* Exercise task *
Begin with the line that contains "Continue the Blender" and end with the line that contains "truck(car, A(a), FRONTS[name] - a)", transcribing exactly each line in that stretch and no other.
** begin Raw data **
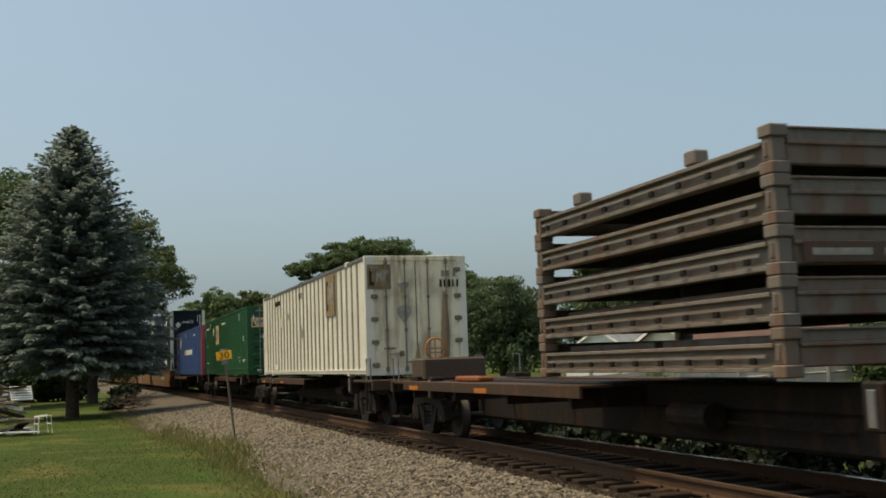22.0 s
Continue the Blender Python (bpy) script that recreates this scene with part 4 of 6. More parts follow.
def load(ob, front, z, length=L53):
    MOVERS.append((ob, front - length / 2, z, 7.0))
    return ob


def place_car(ob, front):
    MOVERS.append((ob, front - L53 / 2, 0.0, 8.0))
    return ob


ZW, ZS = .294, 1.197
FRONTS = dict(A1=-4.18, A2=-23.61, B=-47.25, C1=-70.44, C2=-89.84, C3=-109.20, D=-132.94, E=-156.31, F=-179.88, G=-203.38, H1=-224.57, H2=-241.79,
              H3=-259.01, H4=-276.24, H6=-313.08, H7=-333.69, H8=-352.29, I1=-373.56, I2=-393.04, I3=-412.45, J1=-435.78, J2=-455.20, K=-474.62, L=-498.12, M=-517.54)
FRONTS["H5"] = -293.46


def add_truck(car, name, a):
    truck(car, A(a), FRONTS[name] - a)


SM = "well cars of the train"
# ochre articulated pair
a1 = place_car(well_car("ochre well car with a faded stencil on its weathered side", SM, "truck", "neck", OCHRE), FRONTS["A1"])
add_truck(a1, "A1", -1.95), add_truck(a1, "A1", 17.78)
a2 = place_car(well_car("ochre articulated well car with a dark number plate", SM, "open", "truck", OCHRE), FRONTS["A2"])
add_truck(a2, "A2", 18.1)
striped_mark(a1, 7.55, 5.70, .66, 1.20, STENCIL)
wtext(a1, "C", 8.95, .98, .22, MARK_DK)
wrect(a1, 10.0, 5.9, 1.36, 1.38, MARK_DK, "scored_line")
wrect(a1, 7.9, 7.75, 1.28, 1.35, MARK_W, "label_plate")
wbars(a1, 10.4, 9.2, .92, 1.02, STENCIL, 14)
strokes(a1, 4.3, 3.0, .95, 1.4, STENCIL, 3, 4)
length_marks(a1, MARK_DK)
wrect(a2, 12.9, 9.9, .80, 1.07, MARK_DK, "number_plate", "dark plate with pale number")
wtext(a2, "766943", 10.72, .935, .36, MARK_W, 1.32)
wtext(a2, "DTTX", 12.22, .935, .36, MARK_W, 1.15)
strokes(a2, 12.6, 11.2, 1.22, 1.42, STENCIL, 9, 5, .012), strokes(a2, 10.9, 9.9, 1.22, 1.42, STENCIL, 10, 4, .012)
strokes(a2, 9.5, 5.2, .85, 1.35, MARK_DK, 7, 7, .012)
strokes(a2, 14.6, 13.6, .8, 1.25, MARK_W, 8, 2, .014)
length_marks(a2, MARK_DK)
wtext(a1, "125 T", 17.38, 1.34, .24, MARK_W, y=-HW + .028)
wrect(a1, 16.85, 16.3, 1.12, 1.38, MARK_OR, "reflector")
wrect(a1, 16.5, 16.35, .84, 1.04, MARK_W, "label_plate")
for c_ in (a1, a2):
    wbars(c_, .4, 1.6, .9, 1.2, STENCIL, 8, rows=3)
load(green_box(G_, GREEN, "nose"), FRONTS["A1"], ZW)
load(green_box(G_, GREEN, "tail"), FRONTS["A2"], ZW)

# orange container in a ribbed brown well
b1 = place_car(well_car("rusty brown ribbed well car with a yellow top chord", SM, "truck", "truck", RIBBROWN, "ribbed", rib=-.30), FRONTS["B"])
add_truck(b1, "B", -1.95), add_truck(b1, "B", 18.1)
for l_, a_ in (("S", 5.05), ("H", 4.1), ("Y", 3.18), ("R", 2.14)):
    wtext(b1, l_, a_, .82, .62, MARK_G, .55, y=-HW + .062)
strokes(b1, 1.35, .75, .88, 1.15, MARK_G, 24, 2, .014, -HW + .062)
for a_, b_ in ((5.4, 5.0), (3.46, 2.9), (-.7, -1.1)):
    wrect(b1, a_, b_, 1.39, 1.48, MARK_Y, "yellow_patch", y=-HW - .045)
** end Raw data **
* Exercise response *
Continue the Blender Python (bpy) script that recreates this scene with part 4 of 6. More parts follow.
def load(ob, front, z, length=L53):
    MOVERS.append((ob, front - length / 2, z, 7.0))
    return ob


def place_car(ob, front):
    MOVERS.append((ob, front - L53 / 2, 0.0, 8.0))
    return ob


ZW, ZS = .294, 1.197
FRONTS = dict(A1=-4.18, A2=-23.61, B=-47.25, C1=-70.44, C2=-89.84, C3=-109.20, D=-132.94, E=-156.31, F=-179.88, G=-203.38, H1=-224.57, H2=-241.79,
              H3=-259.01, H4=-276.24, H6=-313.08, H7=-333.69, H8=-352.29, I1=-373.56, I2=-393.04, I3=-412.45, J1=-435.78, J2=-455.20, K=-474.62, L=-498.12, M=-517.54)
FRONTS["H5"] = -293.46


def add_truck(car, name, a):
    truck(car, A(a), FRONTS[name] - a)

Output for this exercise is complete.